Experimental investigation in the permeability of methane hydrate-bearing fine quartz sands

The permeability is one of the intrinsic parameters that determines the fluid flow in the porous media. The permeability in hydrate-bearing sediments affects the gas recovery and production of hydrate reservoirs significantly. The irregular permeability characteristics are challenging for fine-grained hydrate-bearing sediments. In this study, a series of experiments was conducted using an one-dimensional pressure vessel to investigate the hydrate formation characteristics and the permeability in hydrate-bearing fine quartz sands (volume weighted mean diameter was 36.695 μm).
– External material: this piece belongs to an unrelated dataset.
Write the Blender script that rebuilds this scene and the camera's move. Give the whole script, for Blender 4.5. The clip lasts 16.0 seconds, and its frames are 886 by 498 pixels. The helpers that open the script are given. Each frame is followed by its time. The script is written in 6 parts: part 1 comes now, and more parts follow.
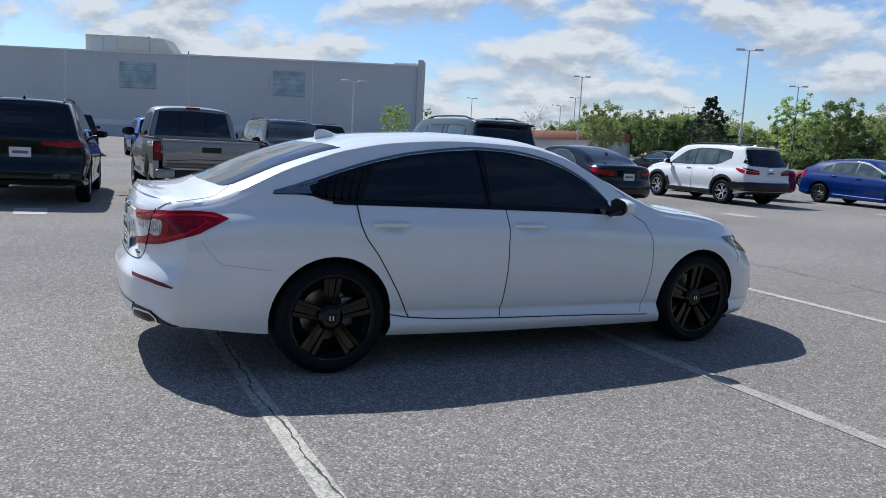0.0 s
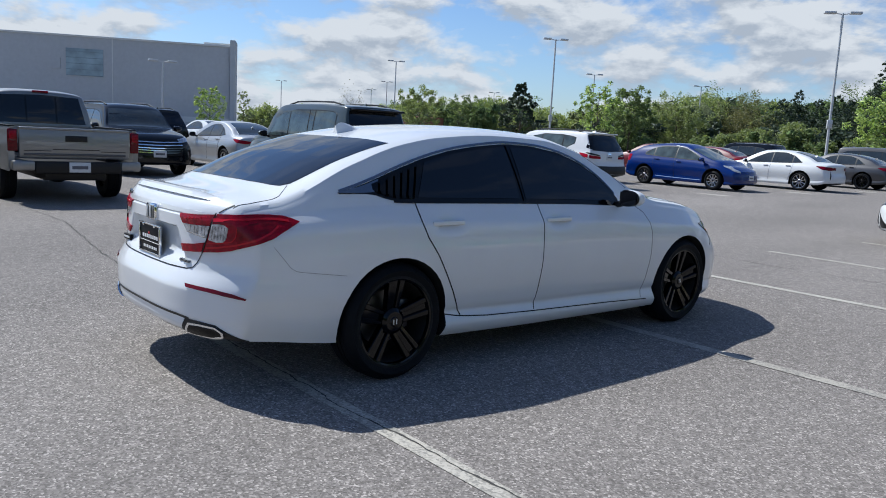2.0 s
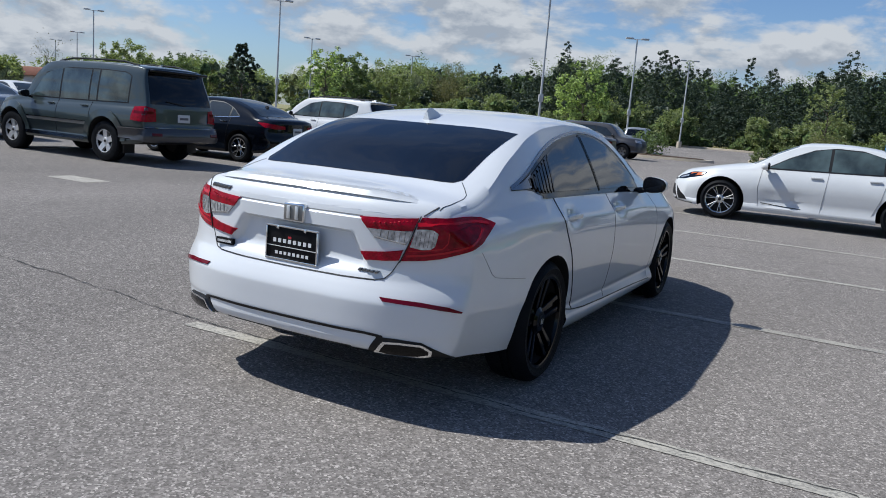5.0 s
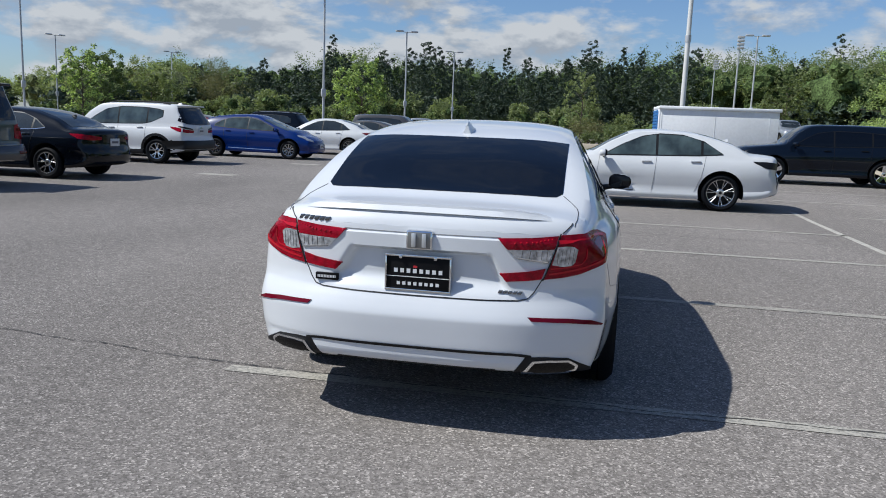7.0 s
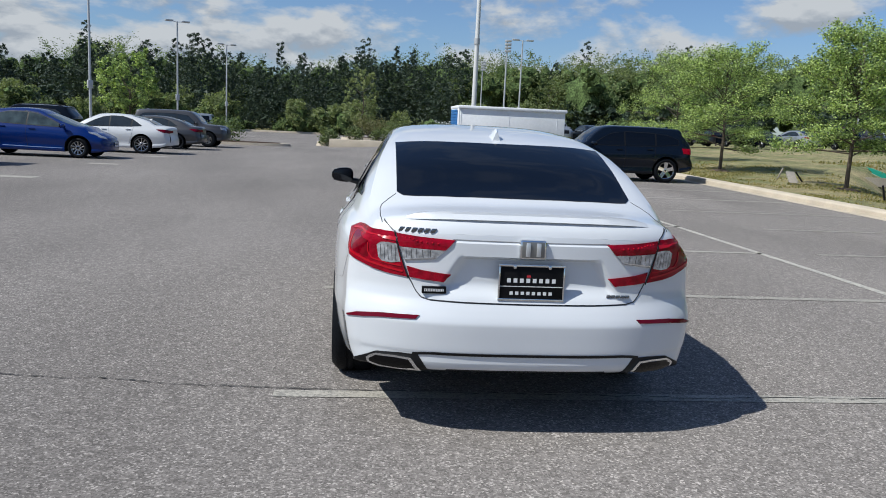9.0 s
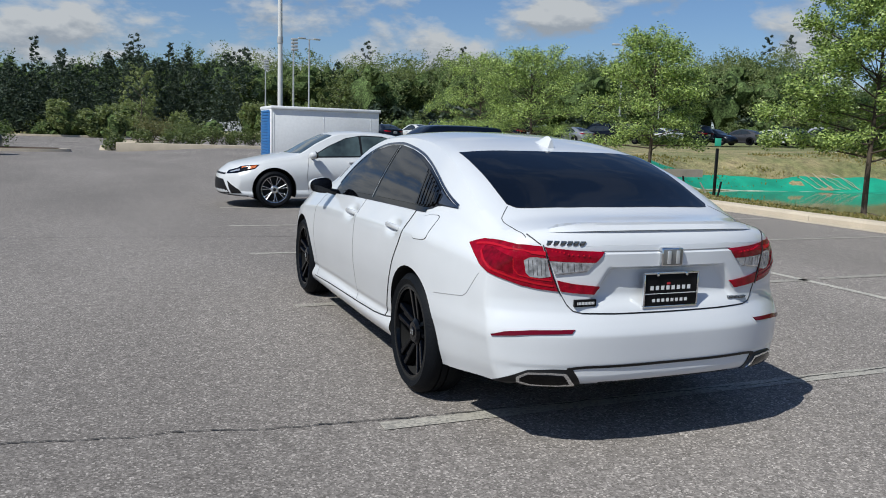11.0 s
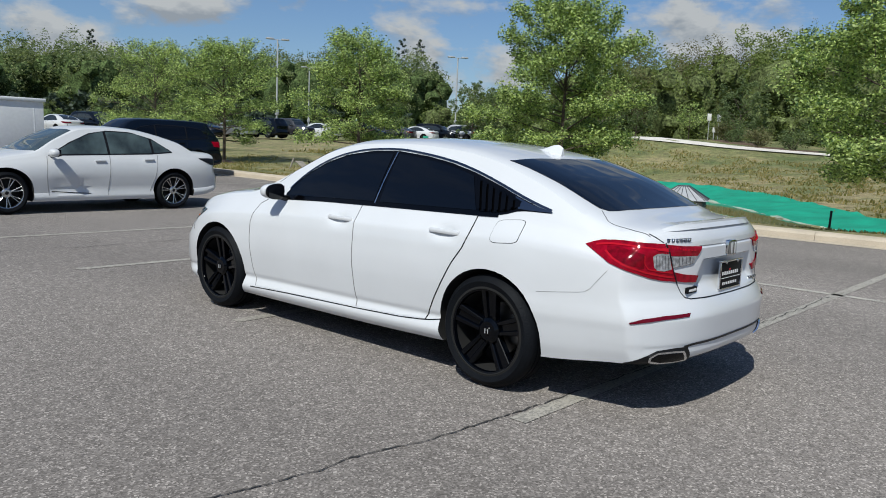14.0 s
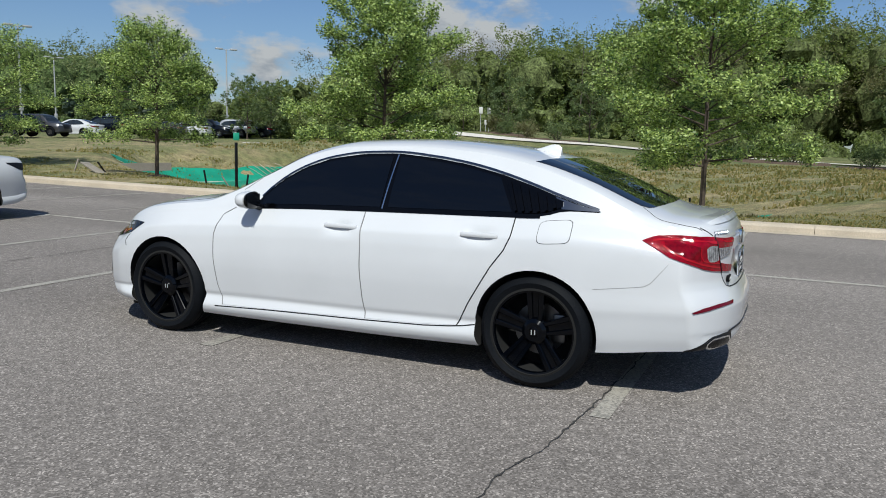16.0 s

Hydrate saturations (0–26% in volume) were controlled and calculated precisely based on the amount of injected water and gas, the system pressure and temperature. The results indicated that the hydrate nucleation induction period was completed during gas injection, and the average time of hydrate formation was within 500 min. The permeability of methane hydrate-bearing fine quartz sands was investigated by steady gas volume flow. For hydrate saturation lower than 13.94%, the hydrate mostly formed in grain-coating, the permeability reduction exponent calculated by Parallel Capillary, Kozeny Grain Coats and Simple Cubic Filling models were 2.00, 2.10 and 1.74 respectively, and Simple Cubic Filling model was in accordance with the experimental data best. However, for hydrate saturation ranged from 13.94% to 25.91%, the permeability increased due to the flocculation structure formation of fine quartz sands and hydrate, which caused the increase of effective porosity. A new relationship among hydrate saturations, effective porosity, the ratio of permeability in the presence and the absence of hydrate was developed. This study developed the mathematical models for predicting the permeability with hydrate saturation in fine quartz sands, which could be valuable for understanding the characteristics of hydrate-bearing fine-grained sediments.